Source excerpt:
**********

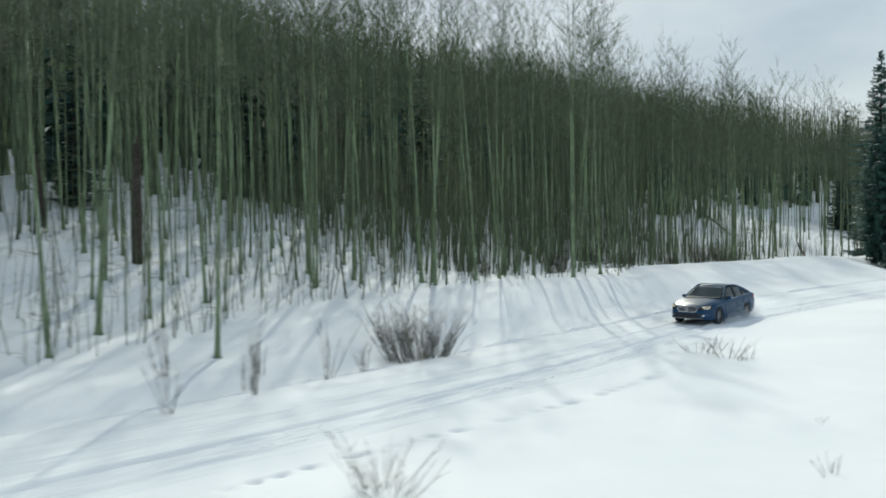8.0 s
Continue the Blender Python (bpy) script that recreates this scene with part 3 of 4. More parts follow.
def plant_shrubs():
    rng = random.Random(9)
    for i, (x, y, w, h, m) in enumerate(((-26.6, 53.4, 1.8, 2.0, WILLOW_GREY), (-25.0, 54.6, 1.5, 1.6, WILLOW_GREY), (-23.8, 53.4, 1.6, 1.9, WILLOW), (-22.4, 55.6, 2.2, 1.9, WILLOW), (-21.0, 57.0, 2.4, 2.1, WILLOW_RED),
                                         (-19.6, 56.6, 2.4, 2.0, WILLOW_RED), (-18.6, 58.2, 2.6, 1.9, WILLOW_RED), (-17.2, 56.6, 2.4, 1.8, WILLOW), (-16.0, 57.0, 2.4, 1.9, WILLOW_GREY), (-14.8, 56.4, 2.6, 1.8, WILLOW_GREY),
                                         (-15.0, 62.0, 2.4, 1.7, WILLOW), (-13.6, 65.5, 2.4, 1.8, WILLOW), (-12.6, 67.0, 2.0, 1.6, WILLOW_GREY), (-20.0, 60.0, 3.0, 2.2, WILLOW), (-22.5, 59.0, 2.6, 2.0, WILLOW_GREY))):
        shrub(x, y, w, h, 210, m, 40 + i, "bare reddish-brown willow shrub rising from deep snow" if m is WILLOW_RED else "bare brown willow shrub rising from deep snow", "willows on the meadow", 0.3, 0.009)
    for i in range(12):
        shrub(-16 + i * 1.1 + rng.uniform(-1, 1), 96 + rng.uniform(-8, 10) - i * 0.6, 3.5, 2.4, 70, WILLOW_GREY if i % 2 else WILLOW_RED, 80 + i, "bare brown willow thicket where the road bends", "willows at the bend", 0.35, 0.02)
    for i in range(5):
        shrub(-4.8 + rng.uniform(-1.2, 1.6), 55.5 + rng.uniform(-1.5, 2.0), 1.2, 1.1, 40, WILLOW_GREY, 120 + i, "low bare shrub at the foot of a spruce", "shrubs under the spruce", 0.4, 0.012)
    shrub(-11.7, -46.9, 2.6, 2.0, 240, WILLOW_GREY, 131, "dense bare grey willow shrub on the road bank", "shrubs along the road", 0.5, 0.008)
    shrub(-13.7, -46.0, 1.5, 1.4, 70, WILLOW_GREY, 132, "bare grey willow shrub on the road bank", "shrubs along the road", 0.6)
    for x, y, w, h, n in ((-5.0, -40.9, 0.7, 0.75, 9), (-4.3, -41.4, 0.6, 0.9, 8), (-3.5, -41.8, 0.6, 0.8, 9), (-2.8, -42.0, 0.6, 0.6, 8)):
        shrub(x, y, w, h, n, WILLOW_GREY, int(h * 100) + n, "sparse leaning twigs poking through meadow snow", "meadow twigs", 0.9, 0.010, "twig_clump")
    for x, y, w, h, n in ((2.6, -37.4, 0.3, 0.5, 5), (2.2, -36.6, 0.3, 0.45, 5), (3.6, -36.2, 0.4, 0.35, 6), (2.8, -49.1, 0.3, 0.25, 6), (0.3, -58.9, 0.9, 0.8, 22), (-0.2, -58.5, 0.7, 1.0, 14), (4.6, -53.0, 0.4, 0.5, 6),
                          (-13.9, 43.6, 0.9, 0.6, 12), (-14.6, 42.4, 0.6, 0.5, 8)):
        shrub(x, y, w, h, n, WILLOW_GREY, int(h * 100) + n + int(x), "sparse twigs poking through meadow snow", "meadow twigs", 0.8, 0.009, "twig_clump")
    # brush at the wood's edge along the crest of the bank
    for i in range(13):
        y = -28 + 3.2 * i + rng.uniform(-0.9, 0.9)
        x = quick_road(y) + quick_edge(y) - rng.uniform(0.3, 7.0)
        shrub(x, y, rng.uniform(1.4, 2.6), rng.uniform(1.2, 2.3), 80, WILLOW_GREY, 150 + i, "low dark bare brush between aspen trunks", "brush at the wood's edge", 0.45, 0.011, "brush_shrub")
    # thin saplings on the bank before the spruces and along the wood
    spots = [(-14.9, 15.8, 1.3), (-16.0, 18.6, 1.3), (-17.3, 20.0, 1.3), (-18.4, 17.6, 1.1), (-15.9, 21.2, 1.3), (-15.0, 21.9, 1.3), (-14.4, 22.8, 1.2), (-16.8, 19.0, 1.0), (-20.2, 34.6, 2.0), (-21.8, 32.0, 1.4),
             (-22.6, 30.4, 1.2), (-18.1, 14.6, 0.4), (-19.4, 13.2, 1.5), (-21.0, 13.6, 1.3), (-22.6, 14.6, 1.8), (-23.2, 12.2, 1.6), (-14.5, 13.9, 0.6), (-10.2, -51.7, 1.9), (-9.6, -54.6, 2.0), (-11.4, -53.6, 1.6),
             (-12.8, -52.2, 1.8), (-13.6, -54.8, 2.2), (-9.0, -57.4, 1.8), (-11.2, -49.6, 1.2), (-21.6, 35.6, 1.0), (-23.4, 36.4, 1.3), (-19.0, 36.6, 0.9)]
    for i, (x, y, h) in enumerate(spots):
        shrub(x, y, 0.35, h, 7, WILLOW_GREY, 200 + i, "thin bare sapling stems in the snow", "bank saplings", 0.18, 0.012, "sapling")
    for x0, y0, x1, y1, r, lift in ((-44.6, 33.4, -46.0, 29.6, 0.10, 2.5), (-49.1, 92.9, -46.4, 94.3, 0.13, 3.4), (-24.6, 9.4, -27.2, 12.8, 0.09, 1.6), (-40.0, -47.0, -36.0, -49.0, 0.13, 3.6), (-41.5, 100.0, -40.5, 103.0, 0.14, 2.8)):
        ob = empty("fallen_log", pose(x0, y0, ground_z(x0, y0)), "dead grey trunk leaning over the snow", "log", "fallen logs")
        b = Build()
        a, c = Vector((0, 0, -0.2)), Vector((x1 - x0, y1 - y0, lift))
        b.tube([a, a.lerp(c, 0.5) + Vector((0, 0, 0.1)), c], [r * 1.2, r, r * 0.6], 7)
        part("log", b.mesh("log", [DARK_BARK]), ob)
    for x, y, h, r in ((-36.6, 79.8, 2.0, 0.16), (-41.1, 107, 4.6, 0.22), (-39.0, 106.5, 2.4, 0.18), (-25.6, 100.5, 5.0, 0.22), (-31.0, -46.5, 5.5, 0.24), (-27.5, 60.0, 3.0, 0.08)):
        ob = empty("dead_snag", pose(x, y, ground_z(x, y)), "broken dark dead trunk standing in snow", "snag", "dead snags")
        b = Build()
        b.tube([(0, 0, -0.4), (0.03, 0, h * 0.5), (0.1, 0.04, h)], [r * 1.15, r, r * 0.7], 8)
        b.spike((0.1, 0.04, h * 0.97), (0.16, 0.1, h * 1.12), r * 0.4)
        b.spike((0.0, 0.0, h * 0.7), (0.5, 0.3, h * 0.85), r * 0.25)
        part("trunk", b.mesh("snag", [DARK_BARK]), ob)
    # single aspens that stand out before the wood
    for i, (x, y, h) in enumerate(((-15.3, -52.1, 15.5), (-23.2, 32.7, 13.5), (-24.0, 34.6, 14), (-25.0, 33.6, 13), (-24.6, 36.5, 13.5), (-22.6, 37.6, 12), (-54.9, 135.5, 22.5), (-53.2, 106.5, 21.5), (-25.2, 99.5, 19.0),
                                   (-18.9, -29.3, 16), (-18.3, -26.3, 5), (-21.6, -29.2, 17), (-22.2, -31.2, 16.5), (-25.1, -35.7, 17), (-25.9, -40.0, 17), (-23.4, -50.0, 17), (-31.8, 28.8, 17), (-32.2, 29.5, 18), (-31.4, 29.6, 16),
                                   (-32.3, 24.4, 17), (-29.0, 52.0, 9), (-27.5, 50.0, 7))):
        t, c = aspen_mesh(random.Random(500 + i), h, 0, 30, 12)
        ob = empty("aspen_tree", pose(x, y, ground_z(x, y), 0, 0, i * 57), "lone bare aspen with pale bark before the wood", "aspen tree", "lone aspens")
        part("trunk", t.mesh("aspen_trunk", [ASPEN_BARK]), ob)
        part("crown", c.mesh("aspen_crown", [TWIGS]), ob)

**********

Determine how many lines of the data contain "with" and give nothing but that number.

2